Some retailers posted results that show they may not make it much beyond the holidays before their financial situations collapse, leaving them in the state in which Sears and Kmart find themselves. At the front of this line is J.C. Penney, which announced its same-store sales may be down as much as 8% fo the year, which is fundamentally a flat spin. On the other hand, if the retail industry needed a signal that the holiday season will be robust, it was Walmart Inc's earnings. Two-year comparable store sales rose 6.6%. E-commerce sales were up 41% from the same quarter a year ago. Overall global revenue was up 3.3% to $128 billion. Forecast results for the holiday quarter were strong. Much of the industry appears to be as fortunate.
With 38 shopping days until Christmas, large retailers have added hundreds of thousands of temporary workers, industry experts have forecast the best holiday sales since the Great Recession, and China trade tensions have not blunted consumer confidence. The only worry on the horizon is that even the best of shopping seasons will not bail out the weakest retailers.
Retailers have started to offer huge discounts on items before the Thanksgiving weekend, which includes Black Friday, a day that is considered a barometer for the rest of the season. Few people who follow the holiday economy are worried about these discounts. They are traditional and usually mean a retailer has stocked up on items for which it paid unusually low prices, or it wants to offer loss leaders to bring in shoppers who will buy other, more profitable things.
The holiday ads for Walmart have been leaked. Since it is the largest retailer in the country, its early offers are followed closely. BestBlackFriday, which tracks these discounts, says that Walmart already has undercut smaller rivals Target, Kohl’s and Best Buy on the sought-after TVs and smartphones. Deeply discounted items include smart TVs from large manufacturer Philips, special offers on the iPhone 11 and Apple Watch, and the latest Wi-Fi products. Walmart’s purchasing power with suppliers and rock-solid balance sheet give it the opportunity to undercut the competition, both at Walmart.com and at its over 5,000 stores. It is the largest employer in a number of American states.
Not to be bested by its brick-and-mortar rivals, Amazon.com Inc. has released a huge number of discounted items. For the time being, its focus is primarily on toys, clothing and consumer electronics. Amazon may dig itself a new earnings hole because of its aggressive free shipping. Last quarter, new, particularly aggressive shipping deals hurt its numbers. Free shipping deals as a competitive advantage grow by the year, as companies like Walmart offer deals that match Amazon’s. Observers believe that free shipping is another way to pound rivals into the ground. Even if short-term financial results are hurt, what is often a money-losing practice is something Amazon can easily afford.

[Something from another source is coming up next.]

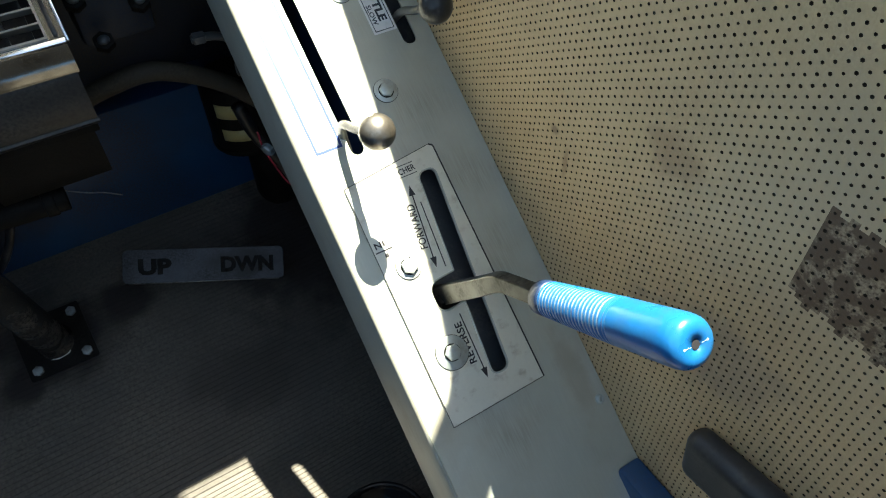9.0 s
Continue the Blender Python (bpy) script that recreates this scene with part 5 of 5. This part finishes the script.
for i, p in enumerate(arm_pts):
    dd = (arm_pts[min(i + 1, len(arm_pts) - 1)] - arm_pts[max(i - 1, 0)]).normalized()
    up = dd.cross(Vector((1, 0, 0))).normalized()
    wide = 1.38 - 0.40 * min(1.0, i / (0.7 * len(arm_pts)))
    rings.append([bm.verts.new(p + Vector((1, 0, 0)) * a + up * b * wide) for a, b in ((-0.0044, -0.0060), (0.0044, -0.0060), (0.0050, -0.0054), (0.0050, 0.0054), (0.0044, 0.0060), (-0.0044, 0.0060), (-0.0050, 0.0054), (-0.0050, -0.0054))])
for a, b in zip(rings, rings[1:]):
    for q in range(8):
        bm.faces.new((a[q], a[(q + 1) % 8], b[(q + 1) % 8], b[q]))
bm.faces.new(rings[0][::-1]), bm.faces.new(rings[-1])
bmesh.ops.recalc_face_normals(bm, faces=bm.faces)
part("arm", bm, SHIFT_ARM, sh, "greasy flat steel arm")
bm = box(bmesh.new(), (0.6235, -0.2885, 0.3830), (0.6480, -0.2785, 0.3935), 0.0012)
part("pivot_block", bm, GRIME, sh, "greasy pivot block in the gate")
g0, g1 = Vector((0.6455, -0.374, 0.477)), Vector((0.6400, -0.4800, 0.5570))
part("grip_cuff", lathe(bmesh.new(), [(0.0, -0.0006), (0.0098, -0.0006), (0.0113, 0.0016), (0.0116, 0.0095), (0.0113, 0.0112), (0.0, 0.0112)], m=Matrix.Translation(g0) @ frame_z(g1 - g0), seg=32), GRIP_WORN, sh, "grimy navy cuff of the grip")
prof = [(0.0, 0.0108), (0.0104, 0.0115)]
s = 0.0125
while s < 0.082:
    r = 0.0117 + 0.0018 * (s - 0.0125) / 0.07
    prof += [(r - 0.0010, s), (r, s + 0.0006), (r, s + 0.0020), (r - 0.0010, s + 0.0026)]
    s += 0.0036
prof += [(0.0134, 0.0840), (0.0134, 0.0846), (0.0135, 0.098), (0.0137, 0.112), (0.0138, 0.121), (0.0138, 0.1272), (0.0132, 0.1314), (0.0116, 0.1342), (0.0090, 0.1354), (0.0030, 0.1358), (0.0026, 0.1300), (0.0, 0.1300)]
part("grip", lathe(bmesh.new(), prof, m=Matrix.Translation(g0) @ frame_z(g1 - g0), seg=32), GRIP, sh, "ribbed blue vinyl grip with a cracked end")
# Pale bands paint the sun glint, with some dust, between the ribs.
bm = bmesh.new()
for i in range(18):
    s = 0.0125 + 0.0036 * i + 0.0020
    r = 0.0117 + 0.0018 * (s - 0.0125) / 0.07
    lathe(bm, [(r - 0.0010, s), (r - 0.0005, s + 0.0002), (r - 0.0005, s + 0.0018), (r - 0.0010, s + 0.0020)], m=Matrix.Translation(g0) @ frame_z(g1 - g0), seg=32)
part("groove_glint_dust", bm, GROOVE, sh, "pale bands between the ribs for sun glint and dust")
hm = Matrix.Translation(g0) @ frame_z(g1 - g0)
bm = bmesh.new()
for sx in (-1, 1):
    box(bm, (min(sx * 0.0030, sx * 0.0066), -0.00012, 0.1350), (max(sx * 0.0030, sx * 0.0066), 0.00012, 0.13583))
    cyl(bm, (sx * 0.0070, 0, 0.1349), (sx * 0.0070, 0, 0.13562), 0.0007, seg=10)
bmesh.ops.transform(bm, matrix=hm @ Matrix.Rotation(radians(-2), 4, "Z"), verts=bm.verts)
part("end_crack", bm, GROOVE, sh, "pale crack across the grip's end")
part("grip_hole", cyl(bmesh.new(), hm @ Vector((0, 0, 0.128)), hm @ Vector((0, 0, 0.1354)), 0.0024, seg=12), INK, sh)

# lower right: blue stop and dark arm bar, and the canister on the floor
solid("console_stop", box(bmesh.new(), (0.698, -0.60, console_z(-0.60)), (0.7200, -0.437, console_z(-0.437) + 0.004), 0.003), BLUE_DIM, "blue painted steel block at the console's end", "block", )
bm = box(bmesh.new(), (-0.010, -0.40, -0.022), (0.012, 0.0, 0.022), 0.0095, 4)
bmesh.ops.transform(bm, matrix=Matrix.Translation((0.7085, -0.4735, 0.3760)) @ rx(-9), verts=bm.verts)
solid("arm_bar", bm, BEZEL, "dark grey padded bar fixed to the side panel", "arm rest")
can = thing("floor_canister", Matrix.Translation((0.536, -0.308, 0.0)), "round glossy black canister standing on the floor", "canister")
part("drum", lathe(bmesh.new(), [(0.0, 0.007), (0.049, 0.007), (0.050, 0.088), (0.0525, 0.092), (0.0525, 0.099), (0.050, 0.102), (0.047, 0.099), (0.047, 0.092), (0.0, 0.090)], seg=48), GLOSS, can)

# ---------------- hoses and fittings behind the console ----------------
solid("heater_hose", tube(bmesh.new(), [(0.43, 0.085, 0.425), (0.475, 0.075, 0.442), (0.520, 0.070, 0.446), (0.569, 0.070, 0.420), (0.611, 0.070, 0.380), (0.644, 0.070, 0.330), (0.665, 0.070, 0.284), (0.685, 0.068, 0.223), (0.693, 0.062, 0.169), (0.692, 0.040, 0.105), (0.690, 0.005, 0.072), (0.687, -0.040, 0.048), (0.684, -0.100, 0.016)], 0.0098, seg=14), HOSE, "dusty brown-grey heater hose curving down to the floor", "hose")
solid("drain_hose", tube(bmesh.new(), [(0.592, 0.085, 0.370), (0.602, 0.080, 0.330), (0.632, 0.075, 0.260), (0.652, 0.062, 0.180), (0.660, 0.040, 0.105), (0.663, 0.005, 0.070), (0.662, -0.045, 0.042), (0.660, -0.100, 0.013)], 0.0078, seg=12), BODY, "thin dusty rubber hose beside the heater hose", "hose")
el = thing("elbow_fitting", Matrix(), "small bent steel pipe elbow with nuts", "fitting")
part("pipe", tube(bmesh.new(), [(0.560, 0.061, 0.4715), (0.580, 0.060, 0.470), (0.594, 0.059, 0.463), (0.599, 0.058, 0.448), (0.600, 0.058, 0.424)], 0.0042, seg=10), STRAP, el)
part("nut", cyl(bmesh.new(), (0.562, 0.061, 0.4715), (0.573, 0.0605, 0.4710), 0.0066, seg=6, bevel=0.0008), STRAP, el)
part("nut", cyl(bmesh.new(), (0.600, 0.058, 0.434), (0.600, 0.058, 0.422), 0.0066, seg=6, bevel=0.0008), STRAP, el)
solid("valve", box(bmesh.new(), (0.47, 0.06, 0.49), (0.535, 0.12, 0.55), 0.006), FIREWALL, "valve body under the dash, its blue darkened for the shade", "valve")
for p in ((0.475, 0.052, 0.536), (0.485, 0.048, 0.497), (0.525, 0.055, 0.520)):
    q = Vector(p) + Vector((0.0, -0.005, 0.007))
    pn = thing("pipe_nut", Matrix(), "grimy steel pipe nut under the dash", "fitting", "pipe nuts")
    part("nut", cyl(bmesh.new(), p, q, 0.0095, seg=6, bevel=0.0015), GRIME, pn)
    part("pipe_end", ball(bmesh.new(), q, 0.0055, (1, 1, 0.7), seg=16), STRAP, pn)
solid("feed_pipe", tube(bmesh.new(), [(0.500, 0.046, 0.548), (0.520, 0.044, 0.552), (0.545, 0.046, 0.546), (0.570, 0.055, 0.535)], 0.0030, seg=10), STRAP, "thin bare metal pipe under the dash", "pipe")
hb = thing("pump_housing", Matrix.Translation((0.621, 0.197, 0.110)), "round dark pump housing with yellow warning stickers", "pump")
part("drum", cyl(bmesh.new(), (0, 0, 0.133), (0, 0, 0.230), 0.045, seg=36, bevel=0.006), GRIME, hb)
part("band", cyl(bmesh.new(), (0, 0, 0.1335), (0, 0, 0.142), 0.0465, seg=36, bevel=0.002), GRIME, hb, "rusty clamp band")
part("neck", cyl(bmesh.new(), (0.023, 0, 0.0), (0.023, 0, 0.135), 0.030, seg=28, bevel=0.003), GRIME, hb)
for z0, z1, first, last in ((0.192, 0.212, -57, -13), (0.158, 0.175, -54, -8)):
    bm = bmesh.new()
    rows = [[bm.verts.new((0.0454 * math.sin(radians(first + (last - first) * i / 8)), -0.0454 * math.cos(radians(first + (last - first) * i / 8)), z)) for z in (z0, z1)] for i in range(9)]
    for p, q in zip(rows, rows[1:]):
        bm.faces.new((p[0], q[0], q[1], p[1]))
    st = part("sticker", bm, YELLOW, hb, "scuffed yellow warning sticker")
    thick = st.modifiers.new("thickness", "SOLIDIFY")
    thick.thickness, thick.offset = 0.0003, 1.0
solid("console_fitting", cyl(bmesh.new(), (0.5765, -0.072, 0.424), (0.5705, -0.075, 0.4225), 0.0065, seg=6, bevel=0.0018), WEATHERED, "small zinc nut on the console skirt", "fitting")

solid("red_wire", tube(bmesh.new(), [(0.5735, -0.050, 0.428), (0.5725, -0.062, 0.418), (0.5720, -0.090, 0.416), (0.5720, -0.118, 0.419), (0.5735, -0.135, 0.424)], 0.0009, seg=6), RED, "thin red wire along the console skirt", "cable")

# sill hardware
nd = Vector((0.80, -0.30, 0.52)).normalized()
sn = thing("sill_nut", Matrix.Translation(Vector((-0.1625, -0.0320, 0.7520)) - nd * 0.002) @ frame_z(nd) @ Matrix.Scale(0.82, 4), "large weathered steel nut on a bolt end in the window sill", "bolt")
part("washer", cyl(bmesh.new(), (0, 0, 0), (0, 0, 0.0018), 0.0118, seg=28, bevel=0.0004), RUSTED, sn)
part("nut", cyl(bmesh.new(), (0, 0, 0.0018), (0, 0, 0.0105), 0.0100, seg=6, bevel=0.0012), WEATHERED, sn)
part("collar", lathe(bmesh.new(), [(0.0084, 0.0100), (0.0078, 0.0140), (0.0062, 0.0152), (0.0052, 0.0150), (0.0050, 0.0142), (0.0, 0.0142)], seg=28), WEATHERED, sn)
part("bolt_end", lathe(bmesh.new(), [(0.0042, 0.0138), (0.0042, 0.0158), (0.0034, 0.0164), (0.0, 0.0164)], seg=18), DULL, sn)
solid("sill_slot", plate(bmesh.new(), round_rect(-0.0130, -0.0062, 0.0130, 0.0062, 0.0060), [round_rect(-0.0095, -0.0034, 0.0015, 0.0034, 0.0032)], 0.0012), RUSTED, "rusty oval washer in the window sill", "washer", Matrix.Translation((-0.1340, -0.014, 0.7440)) @ Matrix.Rotation(radians(56), 4, "Z"))
hex_bolt(Matrix.Translation((0.7380, -0.002, 0.7405)), 0.0062, 0.0040, 0.0085, label="weathered hex bolt on the window sill", material=WEATHERED)
hex_bolt(Matrix.Translation((0.7560, 0.012, 0.7480)) @ Matrix.Rotation(radians(-50), 4, "Y"), 0.0062, 0.011, label="weathered hex bolt standing out of the sill", material=WEATHERED)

Two trends show that the holidays may be a boon for healthy companies in the business. Retailers and airfreight companies like FedEx and UPS have hired armies of temporary workers. This lends at least a temporary bump to the economy and is a sign of optimism. Second, the most respected observers of holiday trends predict an unusually good season. On October 3, the nation’s retail association announced, “The National Retail Federation today said it expects holiday retail sales during November and December to increase between 3.8 percent and 4.2 percent over 2018 to a total of between $727.9 billion and $730.7 billion.”
Economists have said that consumers should have started to feel the effects of tariffs by now. In pockets, like the farming sector, they have been. But most measures of consumer confidence continue to be strong. That is probably due to unemployment that is a five-decade low and unusually low interest rates, which in some cases helps consumers borrow against the purchase of holiday gifts. In fact, there is some evidence that early forecasts for holiday sales may actually be too low.
Holiday season forecasts have been dominated by tailwinds and forecasts of tailwinds ahead. With only 38 shopping days until Christmas, both shoppers and most retailers appear to be in very good shape.